Task details: Every entry below should be transcribed exactly; pictures stay out of the copy.

Supplied data:

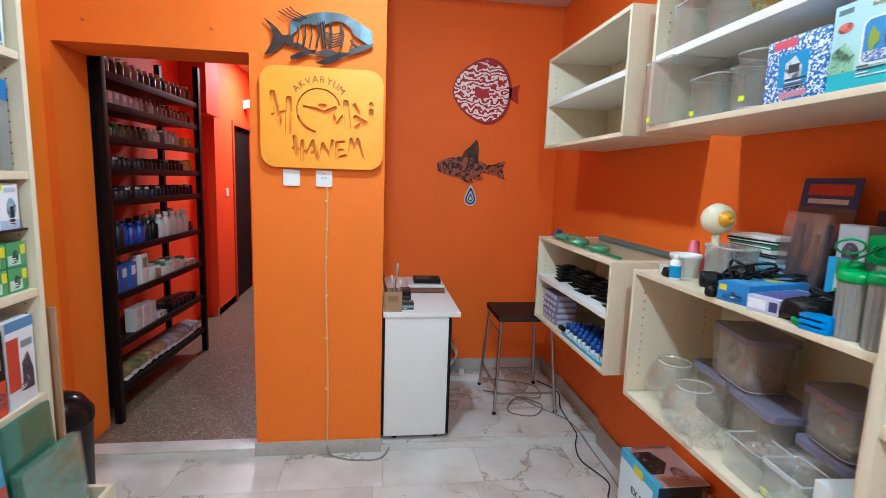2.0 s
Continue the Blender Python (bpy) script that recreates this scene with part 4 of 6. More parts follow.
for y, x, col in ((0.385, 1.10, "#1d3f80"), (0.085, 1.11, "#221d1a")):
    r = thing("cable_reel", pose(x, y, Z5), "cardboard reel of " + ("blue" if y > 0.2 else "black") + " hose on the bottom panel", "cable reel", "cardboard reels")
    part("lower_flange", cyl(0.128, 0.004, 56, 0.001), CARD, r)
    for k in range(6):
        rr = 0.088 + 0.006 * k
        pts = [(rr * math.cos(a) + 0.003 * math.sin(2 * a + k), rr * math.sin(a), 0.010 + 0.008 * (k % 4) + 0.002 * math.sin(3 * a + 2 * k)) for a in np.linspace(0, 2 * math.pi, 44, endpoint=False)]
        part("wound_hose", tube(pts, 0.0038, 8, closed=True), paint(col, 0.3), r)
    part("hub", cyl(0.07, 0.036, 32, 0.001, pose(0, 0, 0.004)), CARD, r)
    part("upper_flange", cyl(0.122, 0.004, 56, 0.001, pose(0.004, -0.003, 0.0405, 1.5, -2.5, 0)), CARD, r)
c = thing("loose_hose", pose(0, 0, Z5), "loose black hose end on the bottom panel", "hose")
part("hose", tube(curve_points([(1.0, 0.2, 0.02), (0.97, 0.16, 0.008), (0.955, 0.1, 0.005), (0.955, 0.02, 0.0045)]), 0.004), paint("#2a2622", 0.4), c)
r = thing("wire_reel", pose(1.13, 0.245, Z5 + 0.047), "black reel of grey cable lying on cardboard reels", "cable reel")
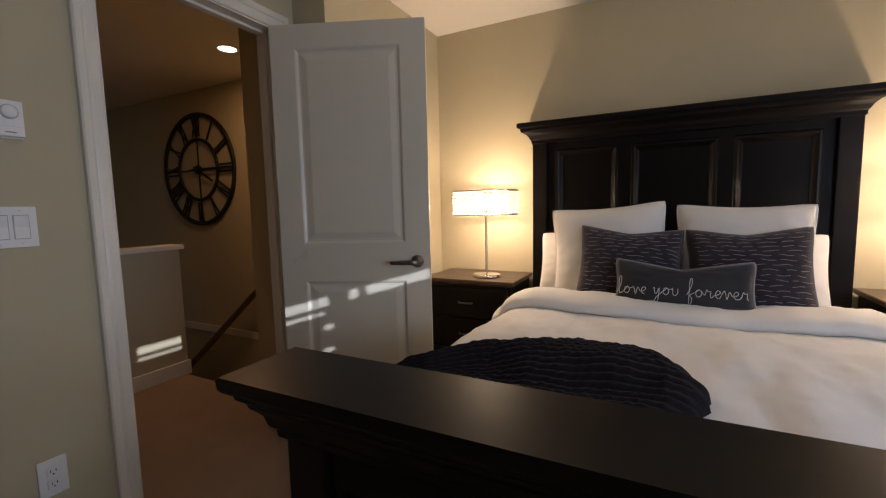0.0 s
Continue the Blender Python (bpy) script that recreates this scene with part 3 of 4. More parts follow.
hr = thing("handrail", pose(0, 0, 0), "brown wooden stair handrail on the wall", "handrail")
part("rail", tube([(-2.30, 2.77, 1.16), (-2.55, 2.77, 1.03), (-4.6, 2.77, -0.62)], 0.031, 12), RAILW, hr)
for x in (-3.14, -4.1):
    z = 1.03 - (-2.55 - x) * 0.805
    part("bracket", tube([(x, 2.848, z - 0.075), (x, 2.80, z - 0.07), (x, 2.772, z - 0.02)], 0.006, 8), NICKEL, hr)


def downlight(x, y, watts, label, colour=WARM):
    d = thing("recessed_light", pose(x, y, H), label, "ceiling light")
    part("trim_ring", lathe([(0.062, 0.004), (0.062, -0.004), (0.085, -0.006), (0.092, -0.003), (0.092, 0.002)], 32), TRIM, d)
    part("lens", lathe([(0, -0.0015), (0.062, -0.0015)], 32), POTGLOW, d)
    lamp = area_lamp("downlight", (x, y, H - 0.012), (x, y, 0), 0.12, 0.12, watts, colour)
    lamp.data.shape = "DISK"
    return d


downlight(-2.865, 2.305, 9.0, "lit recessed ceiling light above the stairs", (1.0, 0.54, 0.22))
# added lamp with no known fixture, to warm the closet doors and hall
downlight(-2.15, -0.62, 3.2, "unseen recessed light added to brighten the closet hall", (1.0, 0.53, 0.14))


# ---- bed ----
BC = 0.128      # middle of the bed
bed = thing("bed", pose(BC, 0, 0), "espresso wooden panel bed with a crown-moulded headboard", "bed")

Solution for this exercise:
2.0 s
Continue the Blender Python (bpy) script that recreates this scene with part 4 of 6. More parts follow.
for y, x, col in ((0.385, 1.10, "#1d3f80"), (0.085, 1.11, "#221d1a")):
    r = thing("cable_reel", pose(x, y, Z5), "cardboard reel of " + ("blue" if y > 0.2 else "black") + " hose on the bottom panel", "cable reel", "cardboard reels")
    part("lower_flange", cyl(0.128, 0.004, 56, 0.001), CARD, r)
    for k in range(6):
        rr = 0.088 + 0.006 * k
        pts = [(rr * math.cos(a) + 0.003 * math.sin(2 * a + k), rr * math.sin(a), 0.010 + 0.008 * (k % 4) + 0.002 * math.sin(3 * a + 2 * k)) for a in np.linspace(0, 2 * math.pi, 44, endpoint=False)]
        part("wound_hose", tube(pts, 0.0038, 8, closed=True), paint(col, 0.3), r)
    part("hub", cyl(0.07, 0.036, 32, 0.001, pose(0, 0, 0.004)), CARD, r)
    part("upper_flange", cyl(0.122, 0.004, 56, 0.001, pose(0.004, -0.003, 0.0405, 1.5, -2.5, 0)), CARD, r)
c = thing("loose_hose", pose(0, 0, Z5), "loose black hose end on the bottom panel", "hose")
part("hose", tube(curve_points([(1.0, 0.2, 0.02), (0.97, 0.16, 0.008), (0.955, 0.1, 0.005), (0.955, 0.02, 0.0045)]), 0.004), paint("#2a2622", 0.4), c)
r = thing("wire_reel", pose(1.13, 0.245, Z5 + 0.047), "black reel of grey cable lying on cardboard reels", "cable reel")
0.0 s
Continue the Blender Python (bpy) script that recreates this scene with part 3 of 4. More parts follow.
hr = thing("handrail", pose(0, 0, 0), "brown wooden stair handrail on the wall", "handrail")
part("rail", tube([(-2.30, 2.77, 1.16), (-2.55, 2.77, 1.03), (-4.6, 2.77, -0.62)], 0.031, 12), RAILW, hr)
for x in (-3.14, -4.1):
    z = 1.03 - (-2.55 - x) * 0.805
    part("bracket", tube([(x, 2.848, z - 0.075), (x, 2.80, z - 0.07), (x, 2.772, z - 0.02)], 0.006, 8), NICKEL, hr)


def downlight(x, y, watts, label, colour=WARM):
    d = thing("recessed_light", pose(x, y, H), label, "ceiling light")
    part("trim_ring", lathe([(0.062, 0.004), (0.062, -0.004), (0.085, -0.006), (0.092, -0.003), (0.092, 0.002)], 32), TRIM, d)
    part("lens", lathe([(0, -0.0015), (0.062, -0.0015)], 32), POTGLOW, d)
    lamp = area_lamp("downlight", (x, y, H - 0.012), (x, y, 0), 0.12, 0.12, watts, colour)
    lamp.data.shape = "DISK"
    return d


downlight(-2.865, 2.305, 9.0, "lit recessed ceiling light above the stairs", (1.0, 0.54, 0.22))
# added lamp with no known fixture, to warm the closet doors and hall
downlight(-2.15, -0.62, 3.2, "unseen recessed light added to brighten the closet hall", (1.0, 0.53, 0.14))


# ---- bed ----
BC = 0.128      # middle of the bed
bed = thing("bed", pose(BC, 0, 0), "espresso wooden panel bed with a crown-moulded headboard", "bed")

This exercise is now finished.